To be 'correct and consistent' requires that initial velocity $u=-10$m/s and final velocity $v=0$. Using the standard equation $v^2=u^2+2as$ for the 2m drop then correctly gives $a=+25m/s^2$.

I posted my version of this part of the calculation, using $v_i$ and $v_f$ for the 2m drop to avoid confusion with u and v from the free-fall drop.

But things are getting convoluted and it's getting too hard to explain clearly.

My point is exactly yours: without subscripts one can get easily confused about what's what and where. I think the most efficient way to write this equation is in the form of the work-energy theorem per unit mass $$\vec a \cdot \vec s=\frac{1}{2}\left(v_{\!f}^2-v_{\!i}^2 \right)$$ which makes it independent of one's choice of axes.

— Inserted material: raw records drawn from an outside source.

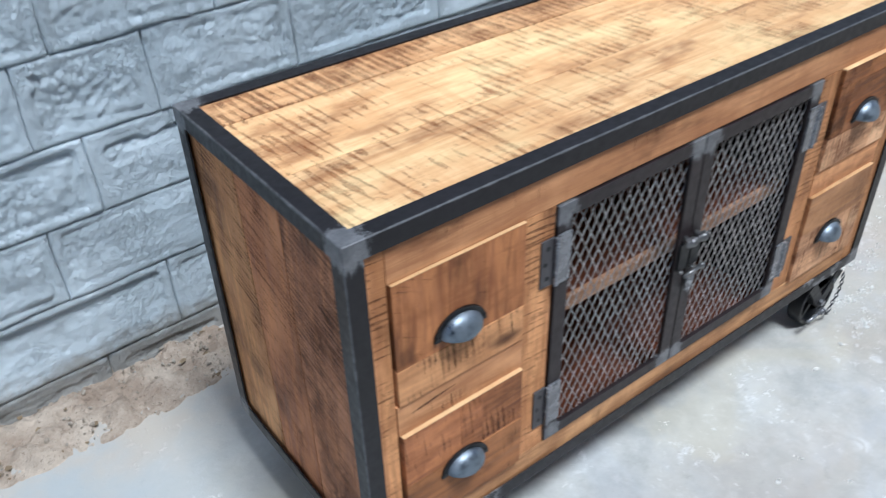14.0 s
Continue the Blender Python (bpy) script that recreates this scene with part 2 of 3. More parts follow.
steel_frame = painted_steel("lacquered_angle_iron", (0.698, 0.248, 0.3355), 0.038, (0, 0.248, 0.4825))
steel_door = painted_steel("lacquered_door_bar", (0.166, None, 0.2500), 0.034, dark=lin(28, 19, 21))
steel_dark = painted_steel("dark_lacquered_steel", dark=lin(66, 63, 65))
steel_wheel = painted_steel("black_cast_iron", dark=lin(11, 11, 14))


def bare_metal(name, a, b, rough, metal=0.8, bump=0.2):
    m = Mat(name, rough, metal)
    p = m.coords()
    n = m.noise(p, 45.0, 5.0, 0.65)
    return m.done(m.mix(m.ramp(n, 0.3, 0.7), a, b), m.ramp(n, rough - 0.35, rough + 0.75), n, bump, 0.001)


steel_bare = bare_metal("ground_steel", lin(110, 110, 114), lin(142, 142, 146), 0.5, 0.45)
steel_mesh = bare_metal("expanded_metal_steel", lin(150, 144, 141), lin(182, 176, 172), 0.5, 0.3)
pewter = bare_metal("pewter_cup_handle", lin(104, 113, 124), lin(142, 151, 161), 0.34, 0.8, 0.10)
steel_chain = bare_metal("weathered_chain_steel", lin(52, 52, 57), lin(92, 92, 97), 0.5, 0.5)
steel_bright = bare_metal("zinc_plated_steel", lin(104, 103, 104), lin(150, 148, 147), 0.35, 0.8)


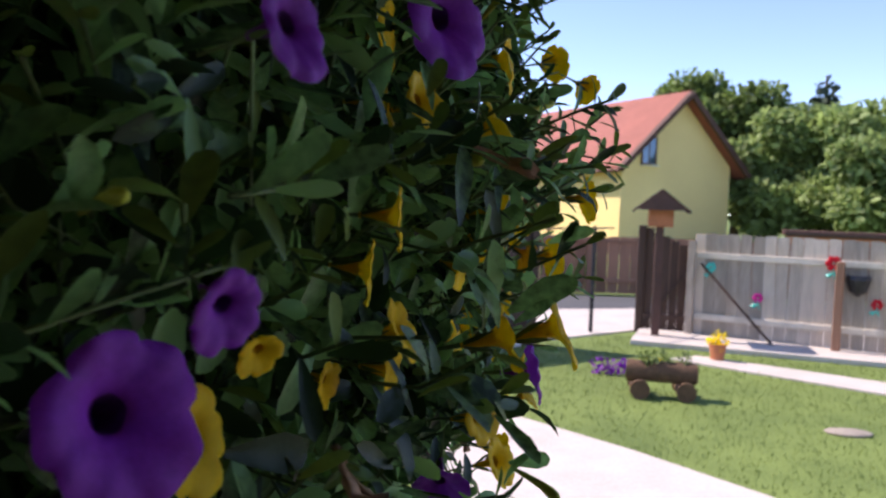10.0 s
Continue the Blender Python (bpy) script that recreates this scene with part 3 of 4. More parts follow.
part("side_wall", bbox((3.3, 2.4, 0), (10.4, 7.6, 5.0), 0.02), M_TWALL, th_)
bm = bmesh.new()
gable = [bm.verts.new(p) for p in ((3.4, 2.2, 4.9), (1.9, 5.0, 7.3), (1.2, 7.8, 4.9))]
inner = [bm.verts.new(v.co + Vector((0.3, 0, -0.05))) for v in gable]
bm.faces.new(gable), bm.faces.new(inner)
for k in range(3):
    bm.faces.new((gable[k], gable[(k + 1) % 3], inner[(k + 1) % 3], inner[k]))
bmesh.ops.recalc_face_normals(bm, faces=bm.faces[:])
part("side_gable", bm, M_TWALL, th_)
part("side_wing", bbox((8.0, 0.25, 0), (11.1, 6.0, 5.3), 0.02), M_TWALL, th_)
bm = bmesh.new()
lo = [bm.verts.new(p) for p in ((8.2, -0.2, 5.15), (11.6, -0.2, 5.15), (11.6, 3.6, 7.0), (8.2, 3.6, 7.0))]
hi = [bm.verts.new(v.co + Vector((0, 0, 0.2))) for v in lo]
bm.faces.new(lo), bm.faces.new(hi)
for k in range(4):
    bm.faces.new((lo[k], lo[(k + 1) % 4], hi[(k + 1) % 4], hi[k]))
bmesh.ops.recalc_face_normals(bm, faces=bm.faces[:])
part("wing_roof", bm, M_TILE2, th_)
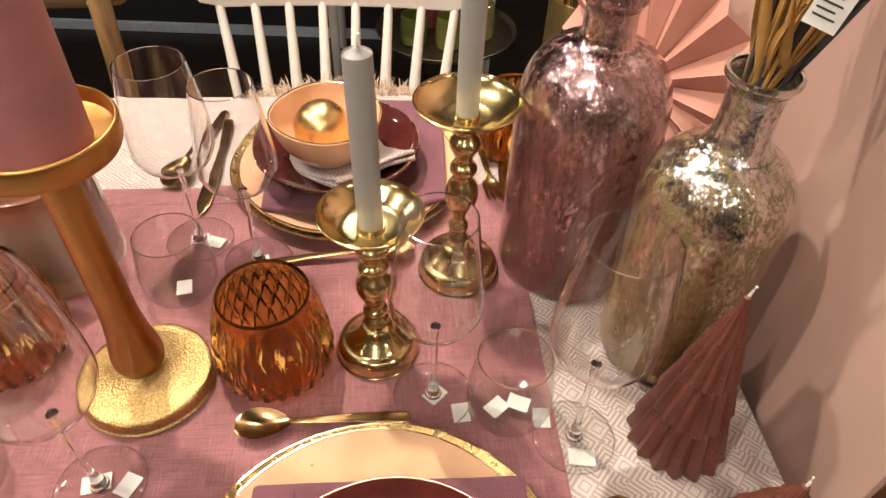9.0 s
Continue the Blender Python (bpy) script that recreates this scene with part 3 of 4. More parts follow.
# ---- cutlery ----
def bar(length, w0, w1, z, th):
    """Stations of a handle that widens from w0 to w1 and ends round."""
    out = []
    for t in [k / 12 for k in range(12)] + [0.94, 0.96, 0.975, 0.986, 0.994, 0.9985, 1.0]:
        w = w0 + (w1 - w0) * (t ** 1.1)
        left = (1 - t) * length / w1
        if left < 1:
            w *= max(0.06, math.sqrt(1 - (1 - left) ** 2)) ** 0.8
        out.append((-t * length, w, z * (1 - t) ** 1.5 + 0.0015 + 0.004 * math.sin(math.pi * t), th * (1 + 0.3 * t), 0, 0))
    return out


def fork(at, turn):
    ob = thing("fork", "brushed gold table fork lying beside the plate", "fork", at, turn, "forks")
    part("handle", ribbon([(0.024, 0.0125, 0.0105, 0.0022, 0.0018, 0), (0.016, 0.0128, 0.0085, 0.0024, 0.002, 0), (0.004, 0.0118, 0.007, 0.0026, 0.002, 0), (-0.006, 0.007, 0.0085, 0.003, 0.001, 0), (-0.014, 0.0038, 0.0105, 0.0032, 0, 0)] + [(y - 0.014, w, zz, t, c, x) for y, w, zz, t, c, x in bar(0.138, 0.0034, 0.0085, 0.011, 0.0026)][1:]), CUTLERY, ob)
    for k in range(4):
        x = -0.0102 + 0.0068 * k
        part("tine", ribbon([(0.0235, 0.0021, 0.0112, 0.0022, 0, x), (0.035, 0.0019, 0.0135, 0.0021, 0, x * 1.02), (0.050, 0.0015, 0.0185, 0.0018, 0, x * 1.02), (0.0565, 0.0006, 0.0215, 0.0012, 0, x * 1.01)], 7), CUTLERY, ob)
    return ob


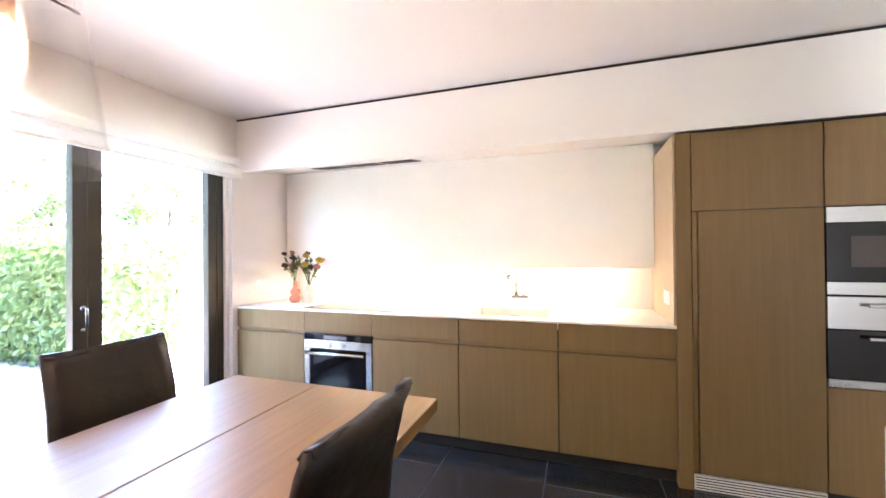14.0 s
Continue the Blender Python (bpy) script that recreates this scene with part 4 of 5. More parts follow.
# ---- cream tub chair, ottoman, white column ----
tc = thing("tub_chair", "cream upholstered tub armchair beside the cupboard", "armchair", pose(2.36, -1.255, 0, 0, 0, 12) @ Matrix.Diagonal((0.79, 0.79, 0.935, 1)))
bm = bmesh.new()
N = 30
cols = []
for i in range(N + 1):
    a = radians(20) - radians(220) * i / N
    k = math.sin(math.pi * i / N)
    top = 0.56 + 0.24 * min(1, k * 1.35)
    ro, ri = 0.40, 0.30
    o = Vector((math.cos(a), math.sin(a) * 0.98, 0))
    cols.append([bm.verts.new(o * r + Vector((0, 0, z))) for r, z in ((ro - .02, 0.10), (ro, 0.30), (ro + .01, top - .05), (ro - .02, top - 0.01), (ro - .05, top), (ri + .01, top - .03), (ri, top - .08), (ri, 0.20), (ri, 0.10))])
for a, b in zip(cols, cols[1:]):
    m_ = len(a)
    for j in range(m_):
        bm.faces.new((a[j], a[(j + 1) % m_], b[(j + 1) % m_], b[j]))
bm.faces.new(cols[0][::-1])
bm.faces.new(cols[-1])
part("shell", bm, M_cream, tc, smooth=True)
part("base", box(-0.34, 0.34, -0.30, 0.36, 0.10, 0.27, 0.04, 3), M_cream, tc)
part("seat_cushion", box(-0.305, 0.305, -0.29, 0.42, 0.272, 0.44, 0.05, 4), M_cream, tc)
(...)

I agree suffixes should be used to avoid ambiguities.

My overall preferred approach to the whole problem is to consider the loss of gravitational potential energy and the work done by the resistive force. The question is then easily solved with only 2 or 3 lines of trivial working.

 

[kuruman]

To @Steve4Physics: You don't have to explain in such detail - I am sure you know what you're doing. Actually, the question is even more easily solved when one applies the relevant equation piecewise to the overall motion from start to finish in which case $v_i=v_f=0.$ Then $$a_1s_1 +a_2s_2=0$$ where $a_1=-g$ and $a_2=-g+a$. Solving this for $a$ and multiplying by the mass gives the answer.

 

[Steve4Physics]

Actually, the question is even more easily solved when one applies the relevant equation piecewise to the overall motion from start to finish in which case $v_i=v_f=0.$ Then $$a_1s_1 +a_2s_2=0$$ ...

That's a really neat trick I've not seen before.

It works whenever $v_i=v_f$ (not only when they are both zero). And it can be extended to any number of 'pieces'.

The equivalent time version could also be useful in the toolkit:
If $v_i=v_f$ then $a_1t_1 +a_2t_2 + ...=0$.